All of the following statements are true about variable annuities EXCEPT variable annuities: A. must be registered with the Securities and Exchange Commission B. must be sold with a prospectus C. are a participating unit investment trust form of investment company D. are sold without a sales charge
The best answer is D. Variable annuities differ from other products sold by insurance companies in that the purchaser bears the investment risk; as opposed to the insurance company bearing the investment risk. For example, if an insurance company achieves poor investment results, this does not affect the amount of death benefit that one gets from a traditional insurance policy; if the separate investment account funding a variable annuity achieves poor investment results, the annuity payment will drop. Because the purchaser bears the investment risk in a variable annuity contract, these are defined by the SEC as a non-exempt security that must be registered and sold with a prospectus. Because these are structured as participating unit trusts, variable annuities are regulated under the Investment Company Act of 1940. Variable annuities are sold with a sales charge that must be "fair and reasonable" under FINRA rules.

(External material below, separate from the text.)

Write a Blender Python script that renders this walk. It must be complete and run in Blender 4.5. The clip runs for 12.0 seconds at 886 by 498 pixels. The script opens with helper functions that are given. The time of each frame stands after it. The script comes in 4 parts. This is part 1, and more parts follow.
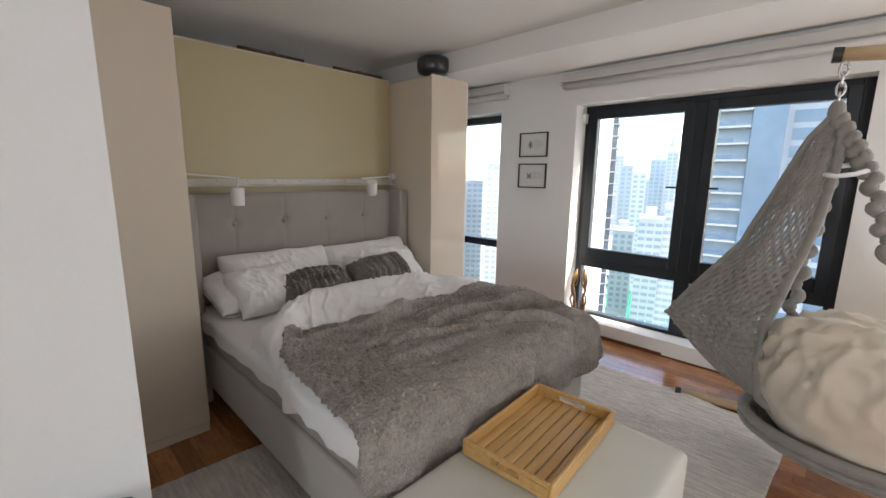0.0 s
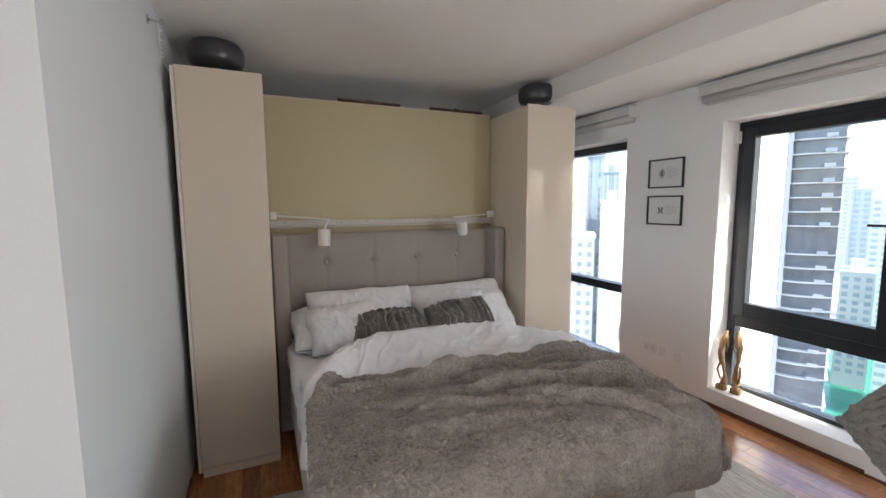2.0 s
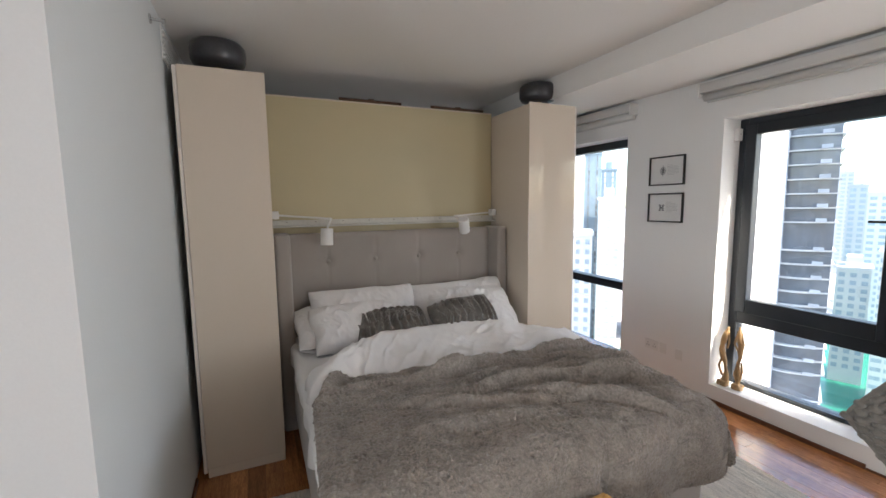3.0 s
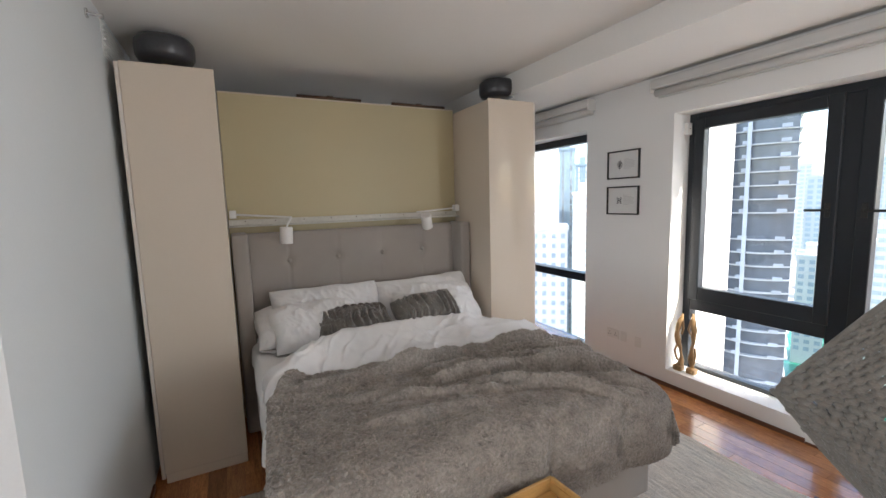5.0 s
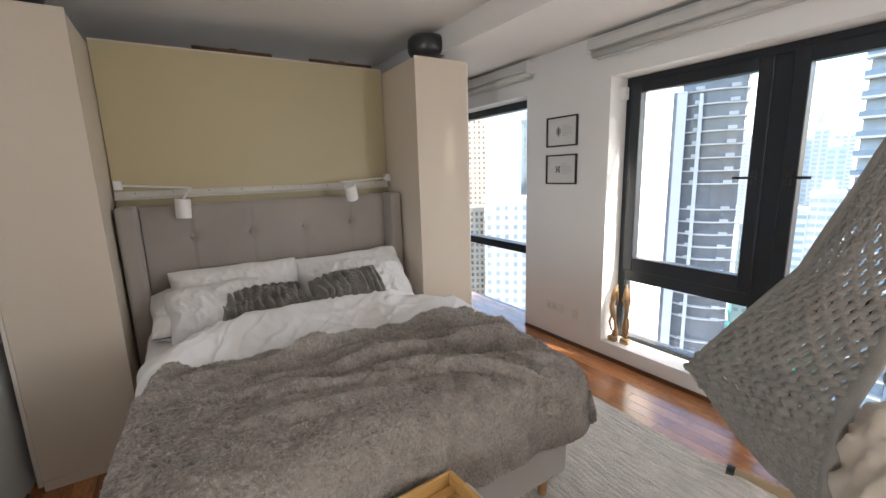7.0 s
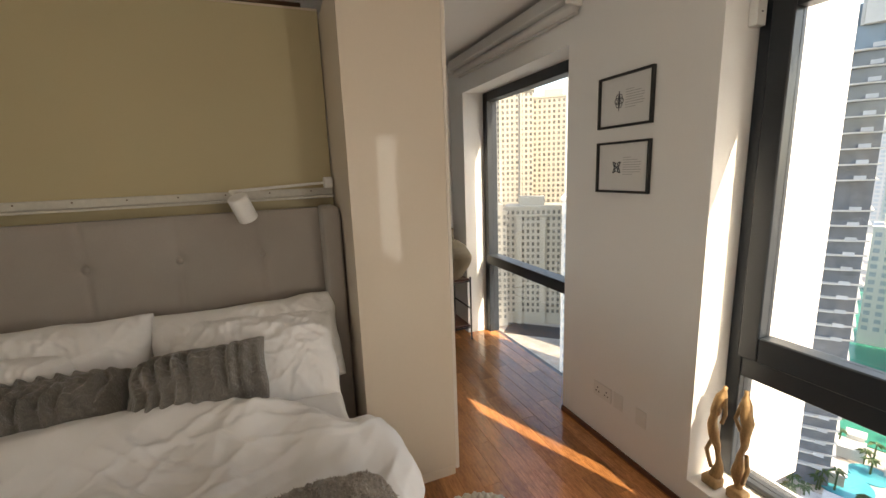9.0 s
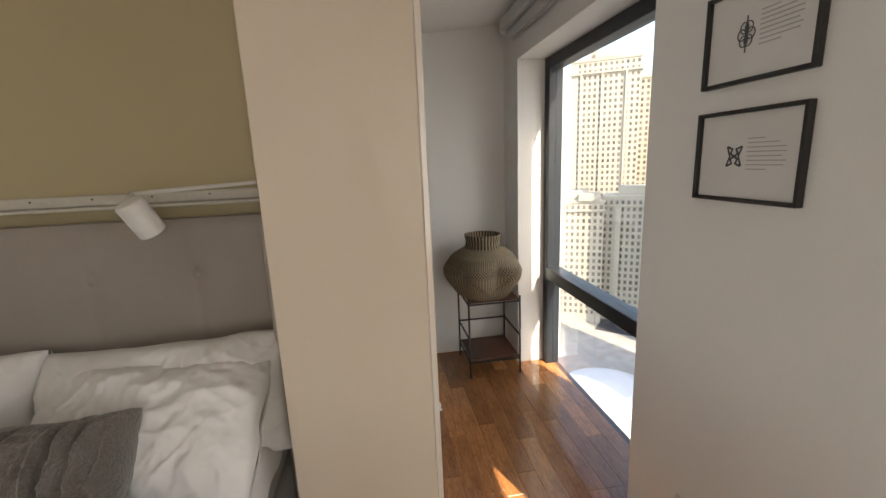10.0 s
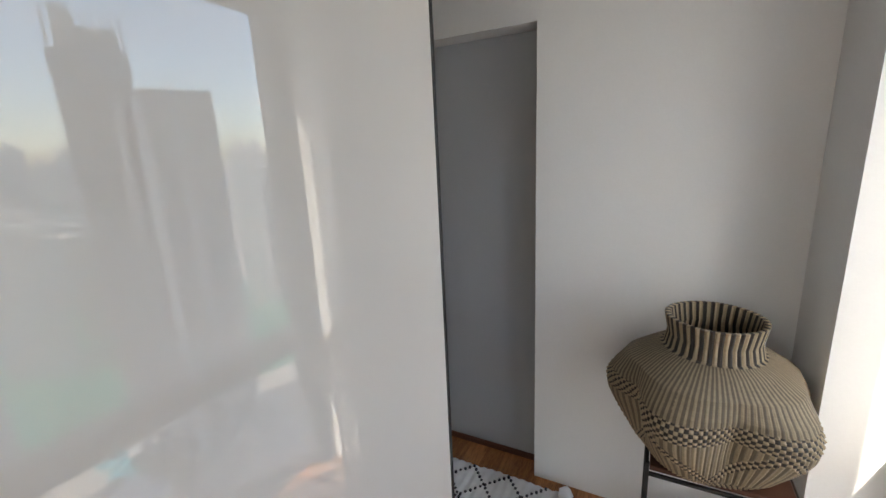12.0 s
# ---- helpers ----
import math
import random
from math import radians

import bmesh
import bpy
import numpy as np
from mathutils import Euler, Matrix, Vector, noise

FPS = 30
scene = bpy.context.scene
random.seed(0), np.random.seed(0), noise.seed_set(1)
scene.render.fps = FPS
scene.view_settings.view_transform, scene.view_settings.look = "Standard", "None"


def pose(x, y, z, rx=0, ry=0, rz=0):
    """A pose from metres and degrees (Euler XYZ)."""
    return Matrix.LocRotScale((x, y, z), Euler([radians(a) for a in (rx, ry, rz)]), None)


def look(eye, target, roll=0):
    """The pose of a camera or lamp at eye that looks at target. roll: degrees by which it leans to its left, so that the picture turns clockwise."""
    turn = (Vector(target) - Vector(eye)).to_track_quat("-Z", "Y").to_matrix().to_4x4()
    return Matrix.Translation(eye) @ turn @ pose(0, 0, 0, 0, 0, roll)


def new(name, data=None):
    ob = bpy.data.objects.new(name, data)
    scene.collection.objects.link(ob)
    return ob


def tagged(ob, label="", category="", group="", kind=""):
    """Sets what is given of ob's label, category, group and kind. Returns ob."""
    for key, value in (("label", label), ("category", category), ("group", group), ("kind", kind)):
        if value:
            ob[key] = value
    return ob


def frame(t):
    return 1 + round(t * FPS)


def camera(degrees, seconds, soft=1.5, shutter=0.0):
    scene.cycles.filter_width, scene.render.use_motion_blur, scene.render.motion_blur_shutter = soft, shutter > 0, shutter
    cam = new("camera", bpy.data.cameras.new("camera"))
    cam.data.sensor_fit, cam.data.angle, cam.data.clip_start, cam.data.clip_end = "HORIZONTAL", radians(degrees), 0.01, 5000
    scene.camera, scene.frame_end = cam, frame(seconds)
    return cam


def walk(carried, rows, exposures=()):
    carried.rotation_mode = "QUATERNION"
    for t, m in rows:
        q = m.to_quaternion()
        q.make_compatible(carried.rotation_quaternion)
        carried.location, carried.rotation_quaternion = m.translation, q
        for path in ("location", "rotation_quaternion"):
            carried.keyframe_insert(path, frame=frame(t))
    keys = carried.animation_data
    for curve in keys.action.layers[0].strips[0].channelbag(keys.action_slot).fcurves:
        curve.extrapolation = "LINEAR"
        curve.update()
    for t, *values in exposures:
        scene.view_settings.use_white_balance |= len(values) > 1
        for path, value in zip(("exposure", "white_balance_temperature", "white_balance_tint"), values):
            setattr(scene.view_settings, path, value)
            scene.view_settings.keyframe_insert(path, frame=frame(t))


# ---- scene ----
cam = camera(94.1, 12.0)
METRES, EYE, TILT, LEAN, TURN = 5.13, 1.54, 0.0, 0.0, 44.4
ROWS = [
    (0.0, 0.0, 0.0, 0.0, 0.14, -10.28, -0.78),
    (0.5, 0.0406, 0.0324, 0.0027, 8.12, -9.5, 0.35),
    (1.0, 0.0825, 0.0589, 0.0084, 16.32, -7.1, 0.43),
    (1.5, 0.0924, 0.0695, 0.01, 19.82, -5.94, 0.65),
    (2.0, 0.0929, 0.0716, 0.01, 21.82, -6.04, 0.37),
    (2.5, 0.0901, 0.0701, 0.0113, 22.72, -5.96, 0.35),
    (3.0, 0.0869, 0.0687, 0.0107, 21.5, -6.29, 0.69),
    (5.0, 0.1102, 0.0723, 0.0089, 18.36, -6.77, 1.64),
    (5.5, 0.118, 0.0719, 0.01, 17.58, -7.58, 1.83),
    (6.0, 0.1244, 0.0759, 0.0067, 15.12, -9.07, 1.76),
    (6.5, 0.1299, 0.0902, 0.004, 12.03, -10.68, 1.45),
    (8.5, 0.1999, 0.3301, 0.0002, 22.41, -10.63, 2.72),
    (9.0, 0.1843, 0.4162, 0.0023, 23.82, -10.75, 2.13),
    (9.5, 0.1848, 0.4902, -0.0004, 28.12, -11.23, 2.3),
    (10.0, 0.1827, 0.5781, 0.003, 36.43, -11.95, 2.39),
    (10.5, 0.1582, 0.6543, 0.0032, 45.1, -12.19, 3.74),
    (11.0, 0.1365, 0.7362, 0.0024, 56.54, -12.7, 4.34),
    (11.5, 0.0991, 0.8015, -0.0028, 65.35, -13.15, 3.54),
    (12.0, 0.0532, 0.8554, 0.0005, 72.84, -13.09, 2.56),
]
LOOK = [(0.0, 2.45, 6600, 10), (0.6, 2.6, 6550, 10), (2.5, 2.55, 6500, 10), (5.0, 2.6, 6500, 10), (6.7, 2.65, 6500, 10), (8.4, 2.25, 8300, 10), (9.5, 2.15, 7900, 10), (10.0, 2.25, 7600, 10), (10.5, 2.2, 7500, 10), (11.0, 2.15, 6500, 9), (11.5, 2.45, 6650, 9), (12.0, 2.7, 6850, 9)]
walk(cam, [(t, pose(0, 0, EYE, TILT, LEAN, TURN) @ pose(METRES * x, METRES * y, METRES * z, 90 + pitch, roll, yaw)) for t, x, y, z, yaw, pitch, roll in ROWS], LOOK)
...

Growth in the separate account of a variable annuity is: I guaranteed as to minimum rate II not guaranteed as to minimum rate III capped as to maximum rate IV not capped as to maximum rate A. I and III B. I and IV C. II and III D. II and IV
The best answer is D. Variable annuity separate accounts are subject to investment risk - there is no minimum guaranteed growth rate and no cap on the growth rate. Also note that the insurance company selling the annuity can offer a rider called a GMIB - Guaranteed Minimum Income Benefit - that will give a minimum guaranteed growth rate for an additional cost. However, this is an optional feature, and is not part of the basic variable annuity contract.